## EXERCISE
Starting at the line that contains "# ---- helpers", copy every line down to the line that contains "shutter > 0, shutter", inclusive, exactly as it stands. Omit all other lines.

## SOURCE DATA
:::::

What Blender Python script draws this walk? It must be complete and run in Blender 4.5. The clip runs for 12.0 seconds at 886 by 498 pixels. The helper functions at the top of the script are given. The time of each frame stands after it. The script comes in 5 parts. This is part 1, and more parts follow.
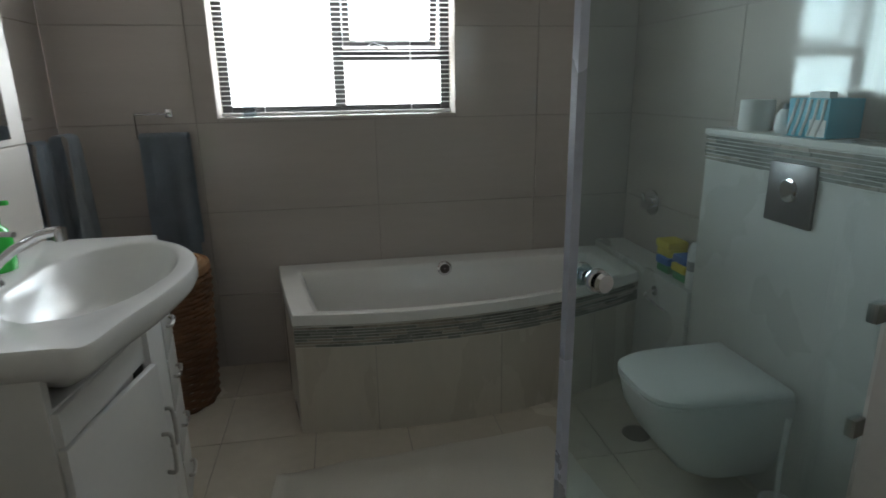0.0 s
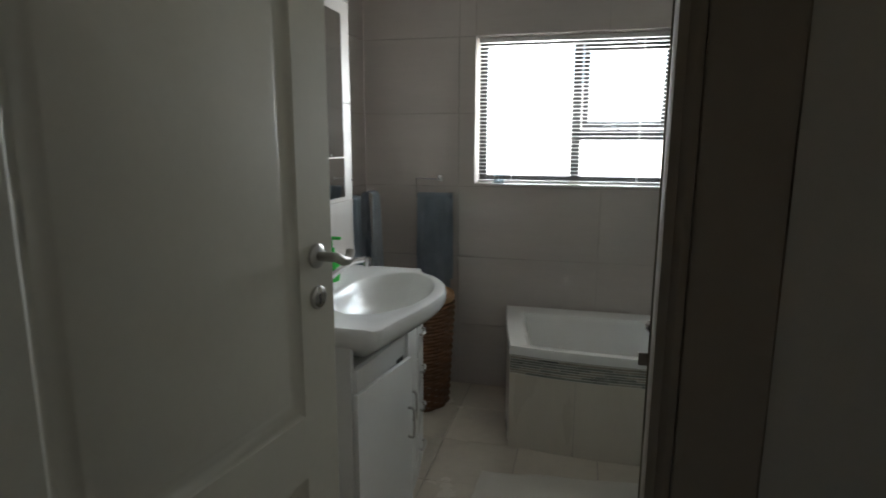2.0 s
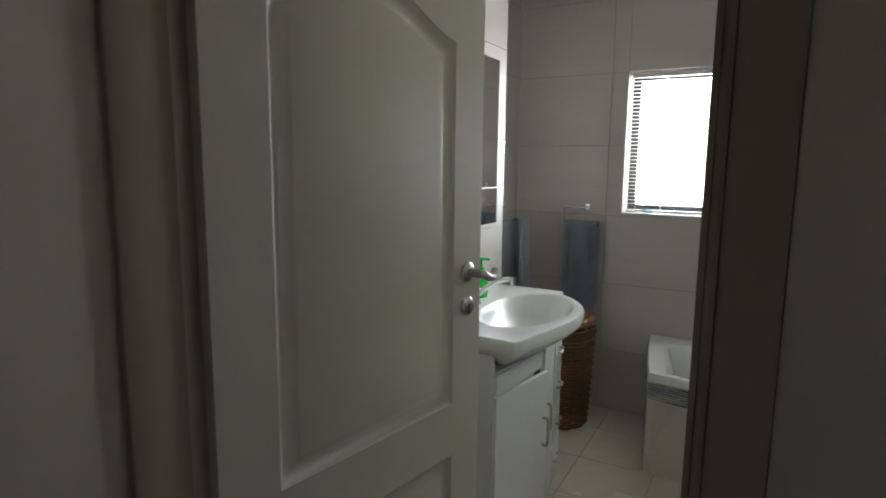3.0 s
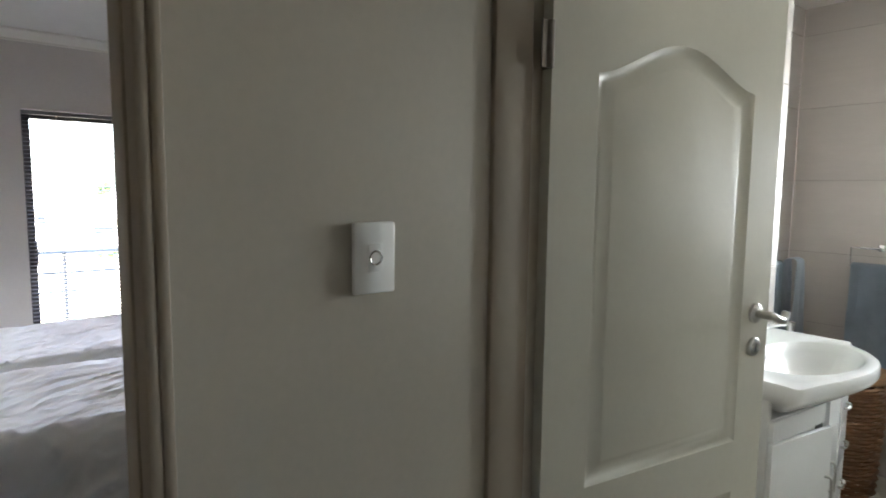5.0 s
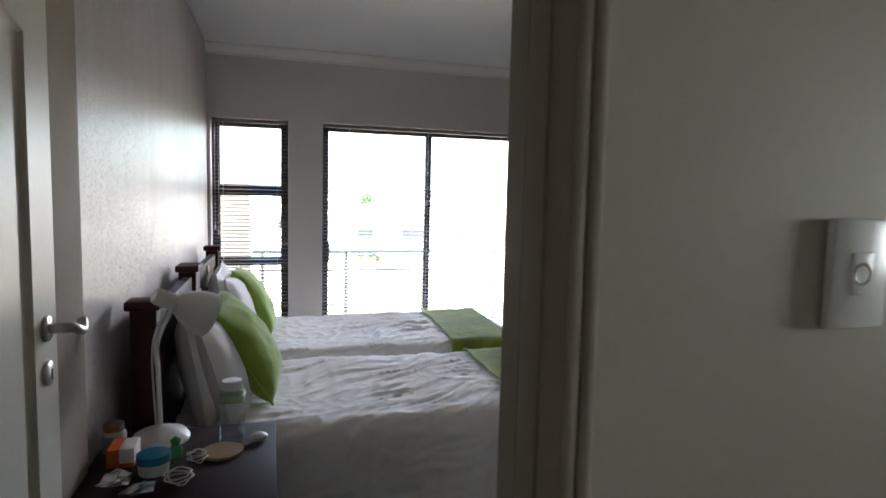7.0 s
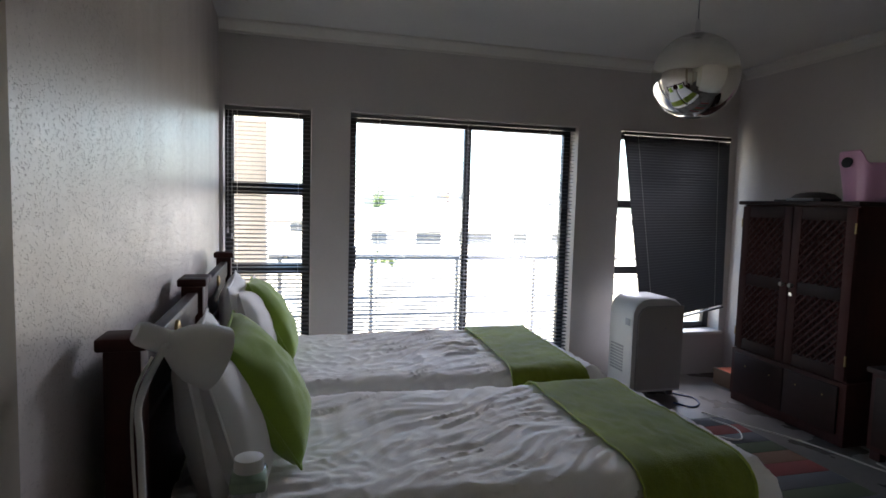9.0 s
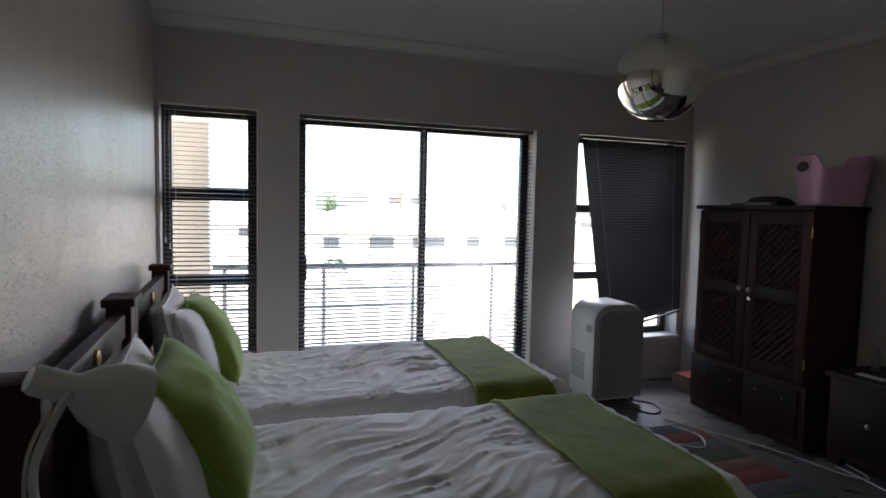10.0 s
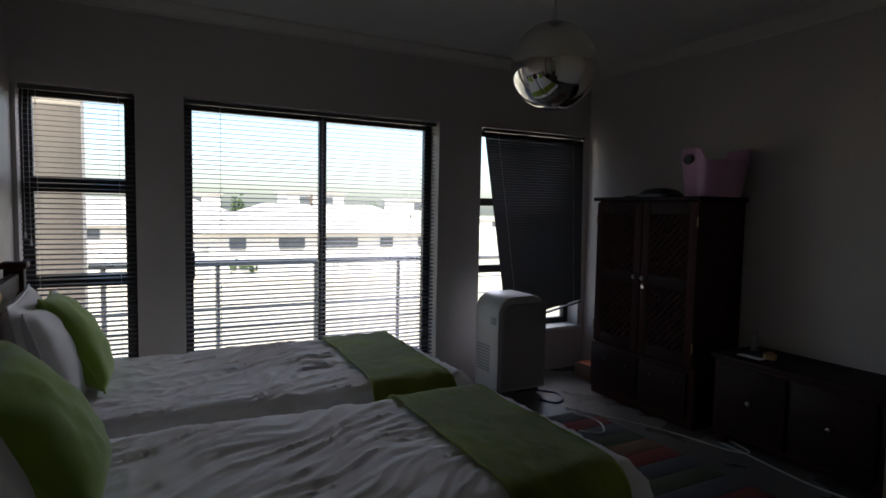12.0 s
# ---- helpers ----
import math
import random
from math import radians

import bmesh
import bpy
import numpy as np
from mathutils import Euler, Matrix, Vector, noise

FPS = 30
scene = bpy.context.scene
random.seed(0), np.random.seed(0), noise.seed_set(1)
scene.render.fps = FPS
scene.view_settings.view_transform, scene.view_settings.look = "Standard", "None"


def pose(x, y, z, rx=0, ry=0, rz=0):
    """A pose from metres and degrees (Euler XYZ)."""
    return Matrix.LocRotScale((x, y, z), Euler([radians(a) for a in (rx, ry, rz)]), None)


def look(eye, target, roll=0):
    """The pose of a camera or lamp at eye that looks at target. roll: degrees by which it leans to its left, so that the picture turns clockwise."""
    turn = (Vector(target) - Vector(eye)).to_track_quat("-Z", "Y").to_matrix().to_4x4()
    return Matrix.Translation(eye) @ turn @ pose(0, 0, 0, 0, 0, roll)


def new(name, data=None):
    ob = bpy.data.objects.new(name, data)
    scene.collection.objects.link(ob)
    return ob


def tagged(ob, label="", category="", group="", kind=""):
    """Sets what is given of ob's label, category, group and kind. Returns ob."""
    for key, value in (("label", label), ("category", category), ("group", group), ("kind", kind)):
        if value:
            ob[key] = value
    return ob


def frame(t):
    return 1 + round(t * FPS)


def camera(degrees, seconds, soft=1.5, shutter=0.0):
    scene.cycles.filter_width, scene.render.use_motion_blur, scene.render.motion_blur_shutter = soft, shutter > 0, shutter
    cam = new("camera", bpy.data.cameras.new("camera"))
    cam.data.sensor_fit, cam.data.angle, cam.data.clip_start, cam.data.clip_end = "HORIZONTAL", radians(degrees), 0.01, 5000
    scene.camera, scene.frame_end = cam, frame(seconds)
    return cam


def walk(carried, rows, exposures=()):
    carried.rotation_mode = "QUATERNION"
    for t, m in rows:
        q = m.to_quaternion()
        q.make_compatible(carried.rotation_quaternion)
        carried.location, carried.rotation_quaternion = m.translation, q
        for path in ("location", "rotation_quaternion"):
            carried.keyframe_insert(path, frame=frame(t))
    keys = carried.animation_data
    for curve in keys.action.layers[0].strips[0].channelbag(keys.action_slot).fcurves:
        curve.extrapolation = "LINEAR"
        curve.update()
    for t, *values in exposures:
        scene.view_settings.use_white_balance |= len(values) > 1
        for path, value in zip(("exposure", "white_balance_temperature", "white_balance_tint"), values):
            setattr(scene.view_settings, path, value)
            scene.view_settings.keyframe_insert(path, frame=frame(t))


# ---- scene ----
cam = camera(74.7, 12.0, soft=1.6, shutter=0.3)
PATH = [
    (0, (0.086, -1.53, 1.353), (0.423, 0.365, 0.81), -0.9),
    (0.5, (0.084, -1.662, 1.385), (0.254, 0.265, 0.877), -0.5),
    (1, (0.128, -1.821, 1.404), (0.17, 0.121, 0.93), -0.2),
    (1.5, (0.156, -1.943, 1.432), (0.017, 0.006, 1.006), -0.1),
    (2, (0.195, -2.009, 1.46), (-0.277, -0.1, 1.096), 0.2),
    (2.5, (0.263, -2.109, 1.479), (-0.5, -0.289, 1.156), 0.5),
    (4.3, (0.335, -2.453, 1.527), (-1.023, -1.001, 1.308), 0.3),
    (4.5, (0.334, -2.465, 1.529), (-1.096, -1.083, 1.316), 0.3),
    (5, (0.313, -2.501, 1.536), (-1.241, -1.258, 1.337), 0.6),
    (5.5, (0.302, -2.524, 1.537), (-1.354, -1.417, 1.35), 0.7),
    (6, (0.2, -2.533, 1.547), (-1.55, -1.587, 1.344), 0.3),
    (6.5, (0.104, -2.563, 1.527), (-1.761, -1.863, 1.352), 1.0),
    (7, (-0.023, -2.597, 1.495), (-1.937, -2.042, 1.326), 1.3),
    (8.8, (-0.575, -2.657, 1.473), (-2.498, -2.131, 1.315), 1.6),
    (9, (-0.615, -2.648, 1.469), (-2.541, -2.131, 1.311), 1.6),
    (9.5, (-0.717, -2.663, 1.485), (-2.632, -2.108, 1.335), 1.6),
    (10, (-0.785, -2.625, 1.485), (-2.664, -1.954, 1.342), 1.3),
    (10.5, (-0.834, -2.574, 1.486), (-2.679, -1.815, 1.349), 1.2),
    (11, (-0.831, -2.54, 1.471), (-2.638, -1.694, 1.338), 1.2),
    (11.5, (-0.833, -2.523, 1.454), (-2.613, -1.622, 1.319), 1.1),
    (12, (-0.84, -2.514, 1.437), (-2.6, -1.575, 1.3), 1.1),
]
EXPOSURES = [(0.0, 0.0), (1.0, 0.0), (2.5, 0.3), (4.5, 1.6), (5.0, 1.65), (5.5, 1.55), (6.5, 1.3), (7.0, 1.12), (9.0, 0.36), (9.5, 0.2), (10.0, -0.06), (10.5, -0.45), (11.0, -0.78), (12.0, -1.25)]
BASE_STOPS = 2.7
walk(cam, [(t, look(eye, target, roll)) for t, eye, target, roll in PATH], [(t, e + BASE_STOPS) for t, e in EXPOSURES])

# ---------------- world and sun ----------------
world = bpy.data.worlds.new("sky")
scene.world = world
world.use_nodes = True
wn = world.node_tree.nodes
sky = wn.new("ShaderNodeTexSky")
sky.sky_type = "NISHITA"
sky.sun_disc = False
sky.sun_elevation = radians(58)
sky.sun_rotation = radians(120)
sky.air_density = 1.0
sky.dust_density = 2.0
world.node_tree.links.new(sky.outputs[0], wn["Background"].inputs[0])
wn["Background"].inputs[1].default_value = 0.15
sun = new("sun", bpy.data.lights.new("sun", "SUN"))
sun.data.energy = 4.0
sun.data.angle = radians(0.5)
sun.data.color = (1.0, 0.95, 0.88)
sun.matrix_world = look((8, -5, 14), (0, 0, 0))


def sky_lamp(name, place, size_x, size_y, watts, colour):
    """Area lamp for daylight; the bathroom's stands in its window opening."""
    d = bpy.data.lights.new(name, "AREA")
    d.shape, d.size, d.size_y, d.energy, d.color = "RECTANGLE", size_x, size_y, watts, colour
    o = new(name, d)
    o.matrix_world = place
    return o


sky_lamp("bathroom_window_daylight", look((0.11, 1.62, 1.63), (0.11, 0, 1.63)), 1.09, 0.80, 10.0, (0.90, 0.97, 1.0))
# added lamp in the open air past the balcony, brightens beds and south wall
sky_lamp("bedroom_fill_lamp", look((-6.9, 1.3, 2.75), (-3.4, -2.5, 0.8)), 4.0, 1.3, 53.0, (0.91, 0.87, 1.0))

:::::

## RESULT FOR THIS TASK
# ---- helpers ----
import math
import random
from math import radians

import bmesh
import bpy
import numpy as np
from mathutils import Euler, Matrix, Vector, noise

FPS = 30
scene = bpy.context.scene
random.seed(0), np.random.seed(0), noise.seed_set(1)
scene.render.fps = FPS
scene.view_settings.view_transform, scene.view_settings.look = "Standard", "None"


def pose(x, y, z, rx=0, ry=0, rz=0):
    """A pose from metres and degrees (Euler XYZ)."""
    return Matrix.LocRotScale((x, y, z), Euler([radians(a) for a in (rx, ry, rz)]), None)


def look(eye, target, roll=0):
    """The pose of a camera or lamp at eye that looks at target. roll: degrees by which it leans to its left, so that the picture turns clockwise."""
    turn = (Vector(target) - Vector(eye)).to_track_quat("-Z", "Y").to_matrix().to_4x4()
    return Matrix.Translation(eye) @ turn @ pose(0, 0, 0, 0, 0, roll)


def new(name, data=None):
    ob = bpy.data.objects.new(name, data)
    scene.collection.objects.link(ob)
    return ob


def tagged(ob, label="", category="", group="", kind=""):
    """Sets what is given of ob's label, category, group and kind. Returns ob."""
    for key, value in (("label", label), ("category", category), ("group", group), ("kind", kind)):
        if value:
            ob[key] = value
    return ob


def frame(t):
    return 1 + round(t * FPS)


def camera(degrees, seconds, soft=1.5, shutter=0.0):
    scene.cycles.filter_width, scene.render.use_motion_blur, scene.render.motion_blur_shutter = soft, shutter > 0, shutter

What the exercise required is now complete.